Written instruction -> Give every line of the material again, exactly as written.

Information supplied ->

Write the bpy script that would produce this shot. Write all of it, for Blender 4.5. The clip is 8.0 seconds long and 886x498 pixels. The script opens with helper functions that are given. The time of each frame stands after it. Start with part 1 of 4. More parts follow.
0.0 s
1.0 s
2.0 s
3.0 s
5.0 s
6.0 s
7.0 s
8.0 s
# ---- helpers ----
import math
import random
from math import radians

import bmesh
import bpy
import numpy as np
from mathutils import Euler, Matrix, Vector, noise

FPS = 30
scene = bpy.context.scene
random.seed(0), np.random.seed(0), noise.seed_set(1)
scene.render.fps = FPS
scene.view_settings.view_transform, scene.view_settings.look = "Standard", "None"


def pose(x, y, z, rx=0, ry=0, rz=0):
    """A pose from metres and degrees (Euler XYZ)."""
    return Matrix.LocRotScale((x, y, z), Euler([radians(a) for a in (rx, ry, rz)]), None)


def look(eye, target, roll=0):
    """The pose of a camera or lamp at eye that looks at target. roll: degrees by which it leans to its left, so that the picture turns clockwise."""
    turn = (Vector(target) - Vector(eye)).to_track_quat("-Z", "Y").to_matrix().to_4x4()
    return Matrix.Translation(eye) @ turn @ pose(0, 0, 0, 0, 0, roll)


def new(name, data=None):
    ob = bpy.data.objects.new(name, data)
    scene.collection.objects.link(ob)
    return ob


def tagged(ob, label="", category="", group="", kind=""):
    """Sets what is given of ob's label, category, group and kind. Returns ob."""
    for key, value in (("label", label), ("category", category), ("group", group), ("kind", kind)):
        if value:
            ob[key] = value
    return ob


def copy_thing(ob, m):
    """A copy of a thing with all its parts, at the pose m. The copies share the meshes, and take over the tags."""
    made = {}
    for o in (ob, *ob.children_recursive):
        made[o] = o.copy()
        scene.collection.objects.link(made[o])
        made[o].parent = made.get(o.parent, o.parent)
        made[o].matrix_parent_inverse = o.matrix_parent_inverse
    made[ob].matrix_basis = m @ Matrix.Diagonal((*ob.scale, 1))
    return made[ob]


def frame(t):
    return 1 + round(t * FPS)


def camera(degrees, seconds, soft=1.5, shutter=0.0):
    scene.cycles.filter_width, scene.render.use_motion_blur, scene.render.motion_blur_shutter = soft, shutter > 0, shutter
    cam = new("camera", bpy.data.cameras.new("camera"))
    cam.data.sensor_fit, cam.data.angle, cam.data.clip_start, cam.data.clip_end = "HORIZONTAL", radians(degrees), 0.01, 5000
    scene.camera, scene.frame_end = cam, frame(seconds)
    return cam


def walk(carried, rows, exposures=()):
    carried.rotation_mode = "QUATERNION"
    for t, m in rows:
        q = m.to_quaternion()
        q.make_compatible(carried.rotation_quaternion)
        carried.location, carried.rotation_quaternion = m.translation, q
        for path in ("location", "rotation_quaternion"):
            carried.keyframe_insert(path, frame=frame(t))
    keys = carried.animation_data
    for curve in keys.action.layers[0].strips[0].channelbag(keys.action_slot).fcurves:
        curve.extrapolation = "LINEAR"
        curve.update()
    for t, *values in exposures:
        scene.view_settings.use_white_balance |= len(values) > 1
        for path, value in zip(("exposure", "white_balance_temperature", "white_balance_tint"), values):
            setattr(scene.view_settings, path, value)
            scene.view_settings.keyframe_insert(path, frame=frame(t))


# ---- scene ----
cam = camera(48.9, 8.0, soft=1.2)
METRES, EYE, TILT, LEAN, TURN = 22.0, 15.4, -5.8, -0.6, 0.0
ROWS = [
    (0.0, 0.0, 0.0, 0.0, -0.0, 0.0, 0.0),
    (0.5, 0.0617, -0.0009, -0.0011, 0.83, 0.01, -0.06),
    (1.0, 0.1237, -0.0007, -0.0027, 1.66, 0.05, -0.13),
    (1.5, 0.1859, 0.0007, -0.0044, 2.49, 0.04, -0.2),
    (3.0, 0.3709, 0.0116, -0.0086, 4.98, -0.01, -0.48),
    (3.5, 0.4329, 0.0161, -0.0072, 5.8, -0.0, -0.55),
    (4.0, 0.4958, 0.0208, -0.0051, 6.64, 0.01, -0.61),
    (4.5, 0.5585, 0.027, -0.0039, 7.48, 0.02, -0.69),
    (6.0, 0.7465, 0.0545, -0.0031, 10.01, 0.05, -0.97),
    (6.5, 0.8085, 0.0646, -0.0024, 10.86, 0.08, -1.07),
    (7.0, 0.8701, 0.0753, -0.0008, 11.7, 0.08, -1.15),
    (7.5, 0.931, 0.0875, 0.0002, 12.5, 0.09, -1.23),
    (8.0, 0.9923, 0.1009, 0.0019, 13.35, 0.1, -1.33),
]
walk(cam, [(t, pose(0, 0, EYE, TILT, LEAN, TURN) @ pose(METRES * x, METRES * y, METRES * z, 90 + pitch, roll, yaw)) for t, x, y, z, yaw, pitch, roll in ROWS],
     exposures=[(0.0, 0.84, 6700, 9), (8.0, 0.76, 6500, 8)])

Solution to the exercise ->
Write the bpy script that would produce this shot. Write all of it, for Blender 4.5. The clip is 8.0 seconds long and 886x498 pixels. The script opens with helper functions that are given. The time of each frame stands after it. Start with part 1 of 4. More parts follow.
0.0 s
1.0 s
2.0 s
3.0 s
5.0 s
6.0 s
7.0 s
8.0 s
# ---- helpers ----
import math
import random
from math import radians

import bmesh
import bpy
import numpy as np
from mathutils import Euler, Matrix, Vector, noise

FPS = 30
scene = bpy.context.scene
random.seed(0), np.random.seed(0), noise.seed_set(1)
scene.render.fps = FPS
scene.view_settings.view_transform, scene.view_settings.look = "Standard", "None"


def pose(x, y, z, rx=0, ry=0, rz=0):
    """A pose from metres and degrees (Euler XYZ)."""
    return Matrix.LocRotScale((x, y, z), Euler([radians(a) for a in (rx, ry, rz)]), None)


def look(eye, target, roll=0):
    """The pose of a camera or lamp at eye that looks at target. roll: degrees by which it leans to its left, so that the picture turns clockwise."""
    turn = (Vector(target) - Vector(eye)).to_track_quat("-Z", "Y").to_matrix().to_4x4()
    return Matrix.Translation(eye) @ turn @ pose(0, 0, 0, 0, 0, roll)


def new(name, data=None):
    ob = bpy.data.objects.new(name, data)
    scene.collection.objects.link(ob)
    return ob


def tagged(ob, label="", category="", group="", kind=""):
    """Sets what is given of ob's label, category, group and kind. Returns ob."""
    for key, value in (("label", label), ("category", category), ("group", group), ("kind", kind)):
        if value:
            ob[key] = value
    return ob


def copy_thing(ob, m):
    """A copy of a thing with all its parts, at the pose m. The copies share the meshes, and take over the tags."""
    made = {}
    for o in (ob, *ob.children_recursive):
        made[o] = o.copy()
        scene.collection.objects.link(made[o])
        made[o].parent = made.get(o.parent, o.parent)
        made[o].matrix_parent_inverse = o.matrix_parent_inverse
    made[ob].matrix_basis = m @ Matrix.Diagonal((*ob.scale, 1))
    return made[ob]


def frame(t):
    return 1 + round(t * FPS)


def camera(degrees, seconds, soft=1.5, shutter=0.0):
    scene.cycles.filter_width, scene.render.use_motion_blur, scene.render.motion_blur_shutter = soft, shutter > 0, shutter
    cam = new("camera", bpy.data.cameras.new("camera"))
    cam.data.sensor_fit, cam.data.angle, cam.data.clip_start, cam.data.clip_end = "HORIZONTAL", radians(degrees), 0.01, 5000
    scene.camera, scene.frame_end = cam, frame(seconds)
    return cam


def walk(carried, rows, exposures=()):
    carried.rotation_mode = "QUATERNION"
    for t, m in rows:
        q = m.to_quaternion()
        q.make_compatible(carried.rotation_quaternion)
        carried.location, carried.rotation_quaternion = m.translation, q
        for path in ("location", "rotation_quaternion"):
            carried.keyframe_insert(path, frame=frame(t))
    keys = carried.animation_data
    for curve in keys.action.layers[0].strips[0].channelbag(keys.action_slot).fcurves:
        curve.extrapolation = "LINEAR"
        curve.update()
    for t, *values in exposures:
        scene.view_settings.use_white_balance |= len(values) > 1
        for path, value in zip(("exposure", "white_balance_temperature", "white_balance_tint"), values):
            setattr(scene.view_settings, path, value)
            scene.view_settings.keyframe_insert(path, frame=frame(t))


# ---- scene ----
cam = camera(48.9, 8.0, soft=1.2)
METRES, EYE, TILT, LEAN, TURN = 22.0, 15.4, -5.8, -0.6, 0.0
ROWS = [
    (0.0, 0.0, 0.0, 0.0, -0.0, 0.0, 0.0),
    (0.5, 0.0617, -0.0009, -0.0011, 0.83, 0.01, -0.06),
    (1.0, 0.1237, -0.0007, -0.0027, 1.66, 0.05, -0.13),
    (1.5, 0.1859, 0.0007, -0.0044, 2.49, 0.04, -0.2),
    (3.0, 0.3709, 0.0116, -0.0086, 4.98, -0.01, -0.48),
    (3.5, 0.4329, 0.0161, -0.0072, 5.8, -0.0, -0.55),
    (4.0, 0.4958, 0.0208, -0.0051, 6.64, 0.01, -0.61),
    (4.5, 0.5585, 0.027, -0.0039, 7.48, 0.02, -0.69),
    (6.0, 0.7465, 0.0545, -0.0031, 10.01, 0.05, -0.97),
    (6.5, 0.8085, 0.0646, -0.0024, 10.86, 0.08, -1.07),
    (7.0, 0.8701, 0.0753, -0.0008, 11.7, 0.08, -1.15),
    (7.5, 0.931, 0.0875, 0.0002, 12.5, 0.09, -1.23),
    (8.0, 0.9923, 0.1009, 0.0019, 13.35, 0.1, -1.33),
]
walk(cam, [(t, pose(0, 0, EYE, TILT, LEAN, TURN) @ pose(METRES * x, METRES * y, METRES * z, 90 + pitch, roll, yaw)) for t, x, y, z, yaw, pitch, roll in ROWS],
     exposures=[(0.0, 0.84, 6700, 9), (8.0, 0.76, 6500, 8)])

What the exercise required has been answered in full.